Lacquer is also tricky to handle. It has a relatively short "shelf life", both before and after it’s cut. Calbi feels the original lacquer sounds better than the final record. Jensen disagrees, saying that if the plating and pressing are accomplished carefully, the final record should sound better, despite being a few generations down. Jensen feels that the soft lacquer has too much "give" to ever sound right. It’s simply not designed to be a playback medium, he insists.

So while a great lacquer cut, properly processed, can sound better than a copper DMM, in the real world today, according to Calbi and Jensen, DMM yields the highest fidelity most of the time. Jensen didn't always feel this way. Early on, he went so far as to suggest to Sterling management that they send the Teldec developed system back where it came from. To his ears lacquer sounded much better; the DMM sounding bright and thin.

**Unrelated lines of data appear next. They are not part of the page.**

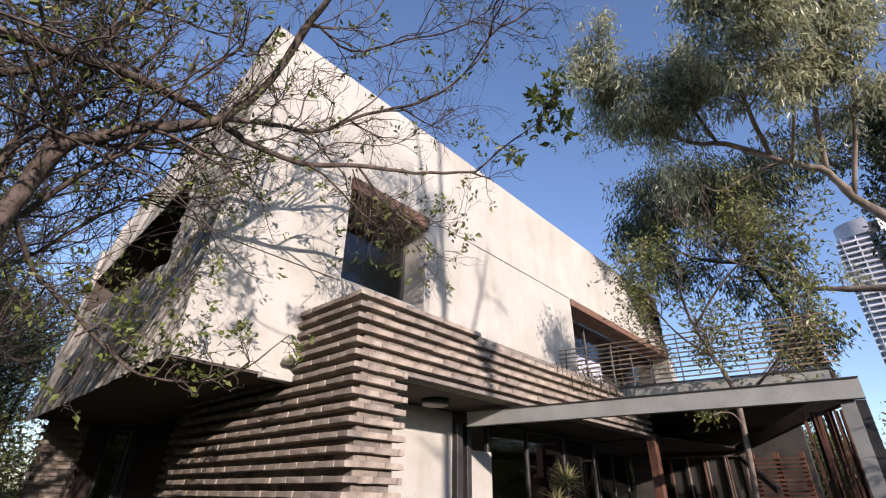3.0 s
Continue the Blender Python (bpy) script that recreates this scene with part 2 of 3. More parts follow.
# roof, soffit, hidden walls
bm = bmesh.new()
edge = [(1.92, 8.16), (2.80, 7.60), (7.62, 6.48), (8.2, 6.48), (8.2, 6.30), (1.92, 7.90)]
ends = [[bm.verts.new((x, y, z)) for y, z in edge] for x in (-1.10, 10.9)]
for i in range(len(edge)):
    j = (i + 1) % len(edge)
    bm.faces.new((ends[0][i], ends[0][j], ends[1][j], ends[1][i]))
for e in ends:
    bm.faces.new(e)
bmesh.ops.recalc_face_normals(bm, faces=bm.faces)
part("roof", bm, CONCRETE, house, "sloping concrete roof slab")
boxed("back_wall", (-1.30, 8.05, 2.86, 14.5, 8.30, 6.40), PLASTER, house)
boxed("end_wall", (11.55, 3.21, 2.86, 11.75, 8.0, 6.35), PLASTER, house)
bm = prism(bmesh.new(), [(-1.38, 1.31), (14.6, 1.31), (14.6, 8.4), (-1.38, 8.40)], 2.79, 2.818)
part("soffit", bm, SOFFIT, house, "brown soffit, darkened for the shade under the upper storey")
boxed("dark_backing_wall", (3.2, 1.95, 2.83, 3.3, 8.0, 6.6), SHADE_ROOM, house)


def window(x0, z0, x1, z1, y, mullions, name="window", glass=GLASS):
    w = new(name)
    w.parent = house
    t = 0.06
    for dims in ((x0, y, z0, x0 + t, y + 0.07, z1), (x1 - t, y, z0, x1, y + 0.07, z1), (x0 + t, y, z0, x1 - t, y + 0.07, z0 + t), (x0 + t, y, z1 - t, x1 - t, y + 0.07, z1)):
        boxed("frame", dims, STEEL_DARK, w, "dark brown metal frame")
    for x in mullions:
        boxed("mullion", (x - 0.03, y, z0 + t, x + 0.03, y + 0.07, z1 - t), STEEL_DARK, w)
    xs = [x0 + t, *mullions, x1 - t]
    for a, b in zip(xs, xs[1:]):
        pane = boxed("pane", (a + 0.03, y + 0.03, z0 + t, b - 0.03, y + 0.04, z1 - t), glass, w, "dark reflecting glass pane", 0)
        pane.visible_shadow = False
    return w


tagged(window(0.56, 4.34, 2.29, 5.92, 1.83, []), "square window in a deep reveal")
tagged(window(7.62, 3.66, 14.4, 6.0, 1.83, [9.3, 11.0, 12.5], "window", TERRACE_GLASS), "wide terrace window in a deep reveal")
# pale folded sheet behind the lower part of the terrace glass
PALE_SHEET = plain("pale_sheet", (0.62, 0.62, 0.68), (0.78, 0.78, 0.82), 2, 0.9, 0, 0.1)
bm = bmesh.new()
row = [(7.75 + 0.03 * i, 2.05 + 0.035 * math.sin(i * 0.9)) for i in range(95)]
low = [bm.verts.new((x, y, 3.72)) for x, y in row]
high = [bm.verts.new((x, y, 5.15)) for x, y in row]
for i in range(len(row) - 1):
    bm.faces.new((low[i], low[i + 1], high[i + 1], high[i]))
bmesh.ops.solidify(bm, geom=bm.faces[:], thickness=0.006)
part("folded_sheet", bm, PALE_SHEET, house, "pale half-height folded sheet behind the terrace window")
# unseen dark walls and ceiling, added to shut out sky behind the glass
boxed("dark_backing_wall", (7.3, 3.1, 2.83, 11.54, 3.2, 6.04), SHADE_ROOM, house)
boxed("dark_backing_wall", (11.76, 3.1, 2.83, 14.4, 3.2, 6.04), SHADE_ROOM, house)
boxed("dark_backing_wall", (14.42, 1.96, 2.83, 14.5, 3.2, 6.04), SHADE_ROOM, house)
boxed("dark_backing_ceiling", (7.3, 1.94, 6.045, 14.5, 3.2, 6.09), SHADE_ROOM, house)
boxed("sill", (0.57, 1.31, 4.345, 2.28, 1.82, 4.375), PLASTER, house, "thin plaster sill")
boxed("lintel", (0.54, 1.24, 5.93, 2.31, 1.80, 6.16), CORTEN, house, "rusty steel lintel plate")
boxed("lintel", (7.60, 1.24, 5.98, 14.4, 1.80, 6.17), CORTEN, house, "rusty steel lintel plate")
# chipped lump of plaster at the foot of the front wall
bm = bmesh.new()
bmesh.ops.create_icosphere(bm, subdivisions=3, radius=1.0, matrix=Matrix.Translation((-0.09, 1.16, 3.0)) @ Matrix.Diagonal((0.10, 0.13, 0.06, 1)))
for v in bm.verts:
    v.co += noise.noise_vector(v.co * 9) * 0.035
part("plaster_lump", bm, PLASTER, house, "stubby chipped lump of white plaster")
boxed("drip_ledge", (-0.42, 1.16, 2.74, -0.03, 1.29, 2.805), PLASTER, house, "chipped white ledge")

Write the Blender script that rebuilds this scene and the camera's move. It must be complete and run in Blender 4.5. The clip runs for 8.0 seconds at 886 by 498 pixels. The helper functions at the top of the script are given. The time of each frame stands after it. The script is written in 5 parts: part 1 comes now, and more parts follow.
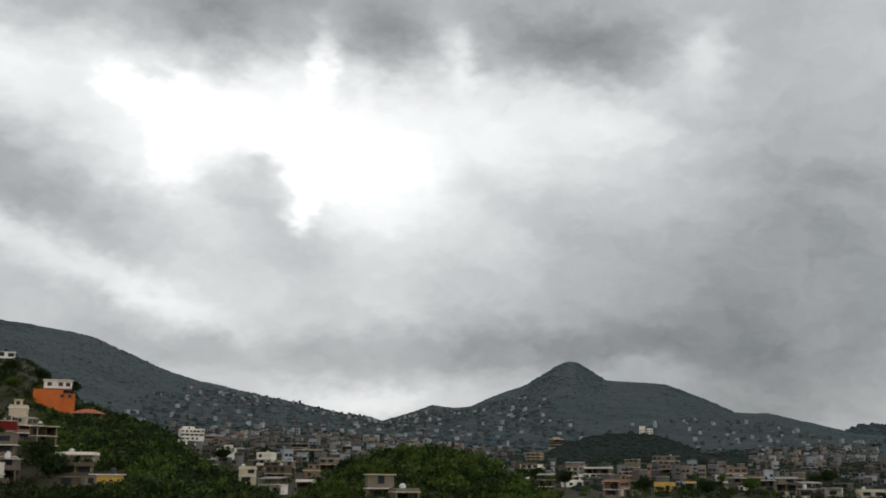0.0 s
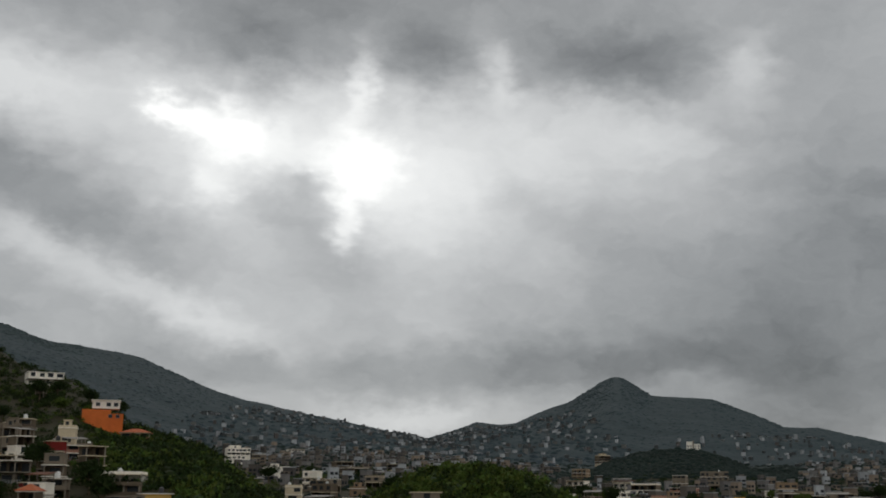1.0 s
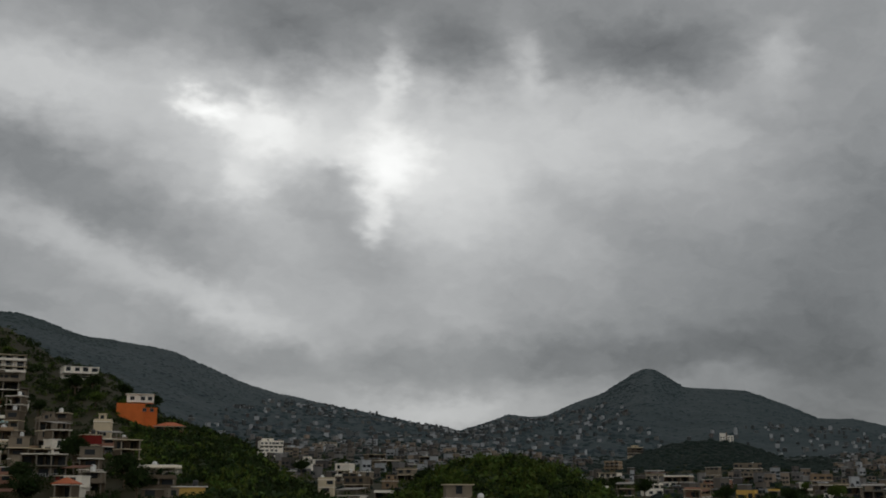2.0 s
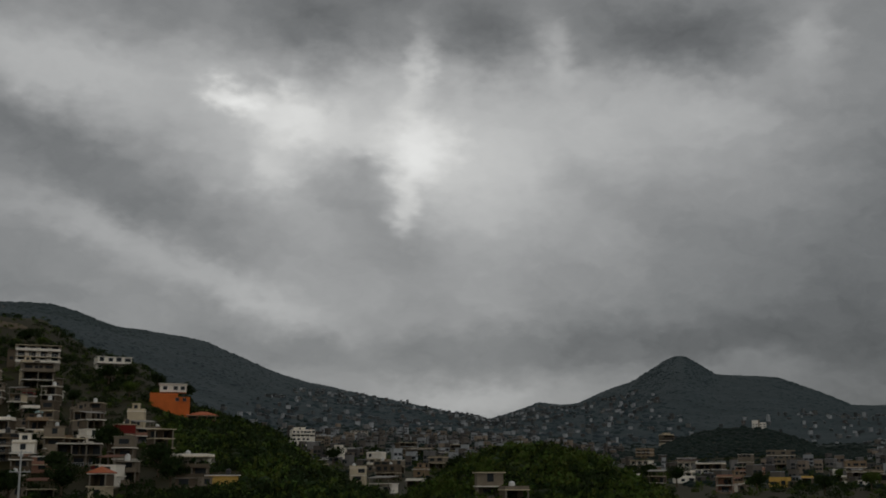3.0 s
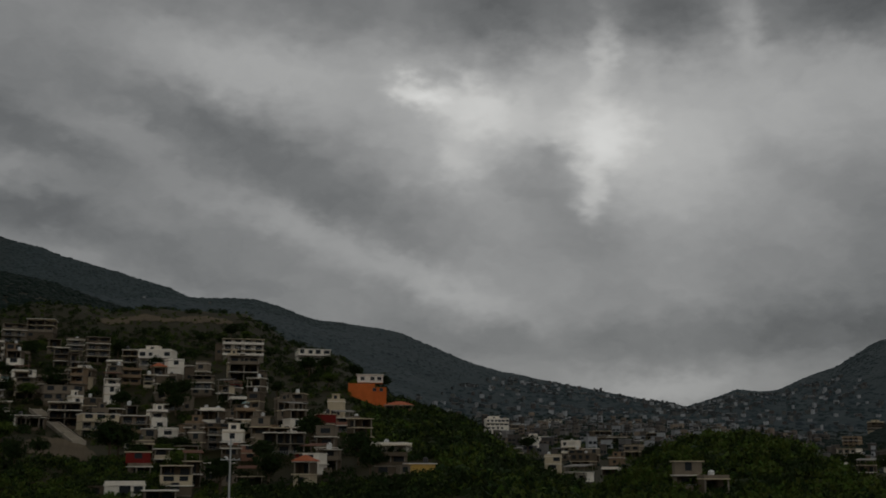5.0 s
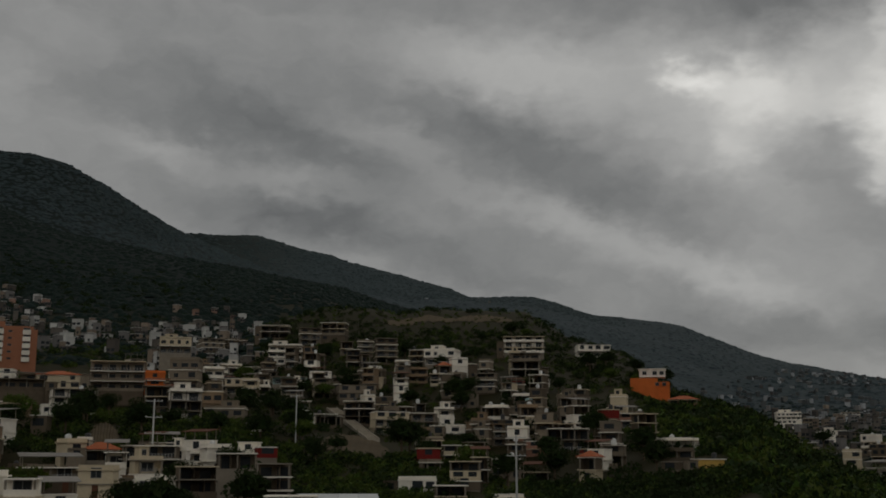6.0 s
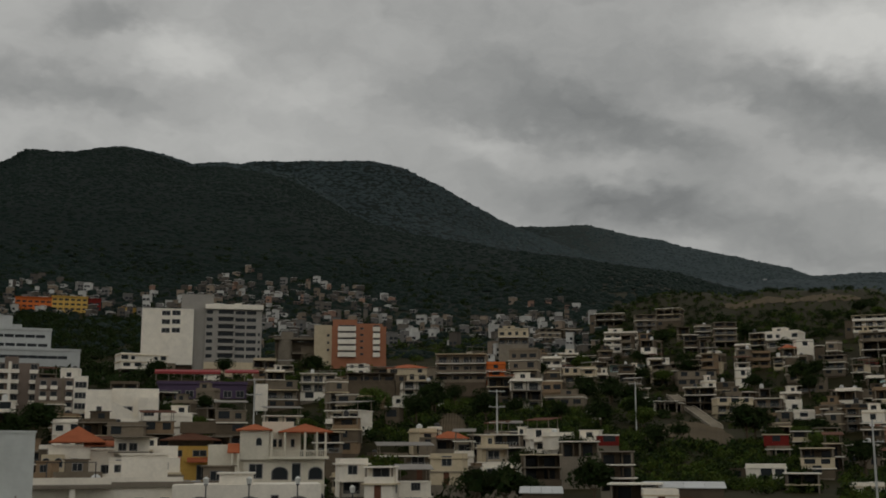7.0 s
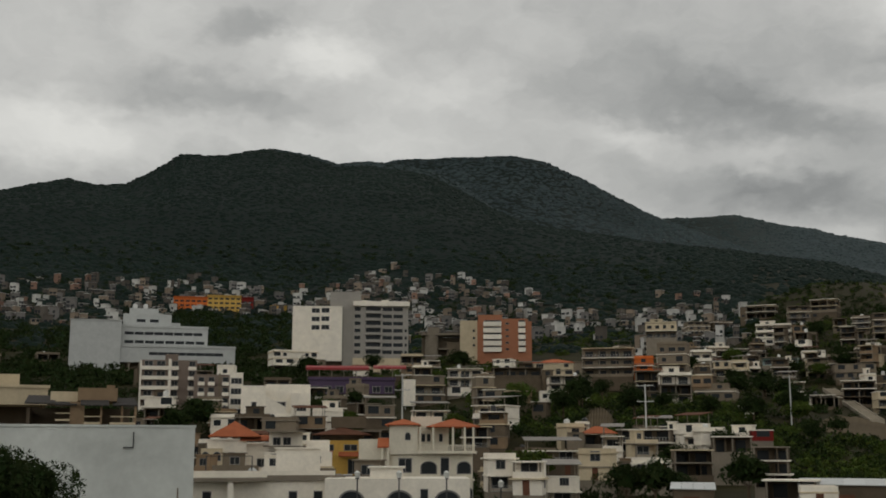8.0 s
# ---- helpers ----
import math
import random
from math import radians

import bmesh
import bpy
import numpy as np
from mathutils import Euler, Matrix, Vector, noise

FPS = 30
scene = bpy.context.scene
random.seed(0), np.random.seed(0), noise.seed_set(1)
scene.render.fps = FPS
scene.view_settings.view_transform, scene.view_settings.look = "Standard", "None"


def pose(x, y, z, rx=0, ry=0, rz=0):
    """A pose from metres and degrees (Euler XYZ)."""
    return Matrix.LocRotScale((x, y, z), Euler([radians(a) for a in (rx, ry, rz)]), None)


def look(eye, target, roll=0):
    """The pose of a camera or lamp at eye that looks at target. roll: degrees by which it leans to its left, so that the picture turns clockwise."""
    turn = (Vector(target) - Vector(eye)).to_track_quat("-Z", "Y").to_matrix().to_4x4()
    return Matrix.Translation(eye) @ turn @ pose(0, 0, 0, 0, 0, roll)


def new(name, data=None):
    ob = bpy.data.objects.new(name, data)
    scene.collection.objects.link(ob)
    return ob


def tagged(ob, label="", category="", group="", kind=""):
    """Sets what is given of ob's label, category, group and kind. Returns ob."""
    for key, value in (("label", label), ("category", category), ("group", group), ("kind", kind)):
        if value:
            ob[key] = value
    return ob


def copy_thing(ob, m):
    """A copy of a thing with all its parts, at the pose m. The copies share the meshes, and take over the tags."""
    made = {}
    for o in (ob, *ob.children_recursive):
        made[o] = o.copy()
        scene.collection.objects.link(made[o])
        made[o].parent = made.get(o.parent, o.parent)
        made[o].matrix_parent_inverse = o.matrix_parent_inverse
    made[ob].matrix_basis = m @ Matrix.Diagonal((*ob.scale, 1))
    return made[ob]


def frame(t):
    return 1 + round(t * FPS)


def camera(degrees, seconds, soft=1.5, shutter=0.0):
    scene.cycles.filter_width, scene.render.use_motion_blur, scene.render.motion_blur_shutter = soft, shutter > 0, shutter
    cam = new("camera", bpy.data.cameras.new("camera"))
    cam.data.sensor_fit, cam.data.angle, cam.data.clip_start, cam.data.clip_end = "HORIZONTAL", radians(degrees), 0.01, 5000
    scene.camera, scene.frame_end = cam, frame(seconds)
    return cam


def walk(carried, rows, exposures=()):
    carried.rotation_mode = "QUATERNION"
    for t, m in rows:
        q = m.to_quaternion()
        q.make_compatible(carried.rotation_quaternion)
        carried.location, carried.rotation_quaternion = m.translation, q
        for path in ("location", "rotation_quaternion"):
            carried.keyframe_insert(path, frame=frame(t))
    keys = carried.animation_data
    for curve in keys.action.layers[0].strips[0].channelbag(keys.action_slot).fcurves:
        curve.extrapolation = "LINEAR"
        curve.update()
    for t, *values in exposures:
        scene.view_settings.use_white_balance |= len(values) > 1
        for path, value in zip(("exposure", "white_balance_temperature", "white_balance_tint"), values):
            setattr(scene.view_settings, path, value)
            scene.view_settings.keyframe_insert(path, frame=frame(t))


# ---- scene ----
EYE = 30.0
cam = camera(42.8, 8.0, soft=1.8)
ROWS = [
    (0.0, 0.0, 11.81, 0.50), (0.5, 1.43, 12.70, 0.33), (1.0, 2.21, 12.65, 0.19), (1.5, 3.00, 12.51, 0.14),
    (3.0, 5.30, 11.69, -0.08), (3.5, 6.07, 11.46, -0.19), (4.0, 7.02, 11.31, -0.32), (4.2, 7.88, 11.22, -0.14),
    (5.3, 18.2, 11.13, 0.13), (5.5, 20.55, 11.11, 0.18),
    (5.8, 26.05, 11.0, 0.14), (6.0, 29.15, 10.89, 0.11), (6.3, 35.35, 10.68, 0.06), (6.5, 38.53, 10.54, 0.01), (6.8, 43.72, 10.37, -0.08),
    (7.0, 46.04, 10.29, -0.13), (7.5, 50.92, 10.10, -0.12), (8.0, 53.43, 10.04, 0.05),
]
EXPOSURES = [
    (0.0, 0.65, 6450, 9), (0.5, 0.4, 6450, 9), (1.0, 0.25, 6450, 9), (1.5, 0.1, 6450, 9), (3.0, -0.45, 6500, 9), (4.0, -0.68, 6500, 9),
    (5.5, -0.72, 6600, 9), (6.0, -0.6, 6680, 9), (6.5, -0.36, 6720, 9), (7.0, -0.08, 6760, 8), (7.5, 0.23, 6800, 8), (8.0, 0.37, 6800, 8),
]


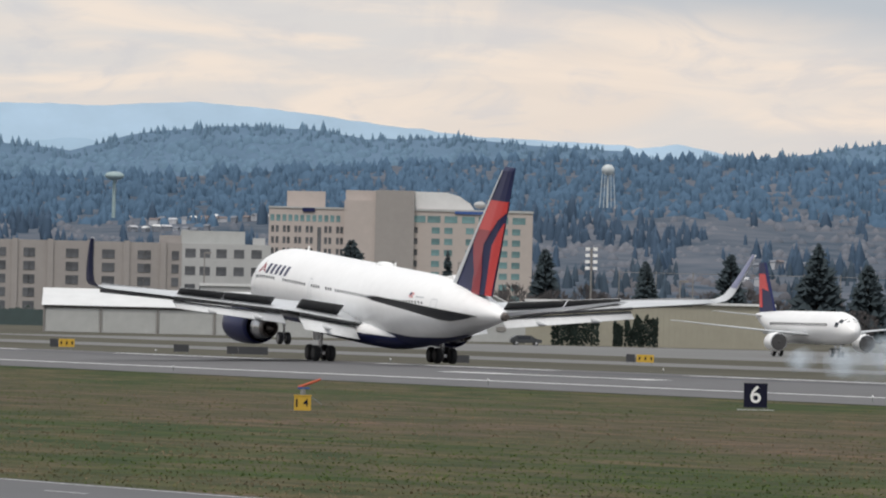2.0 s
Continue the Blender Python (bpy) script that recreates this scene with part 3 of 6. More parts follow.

But the commercial reality was that DMM, like digital mastering was going to be demanded by clients, so Jensen (and of course disk masterers around the world) stuck with it, eventually getting the desired results. One of the early problems with DMM had to do with the "0" degree cutting angle and the severe equalization required to make it compatible with the normal 15 degree lacquer cutting angle.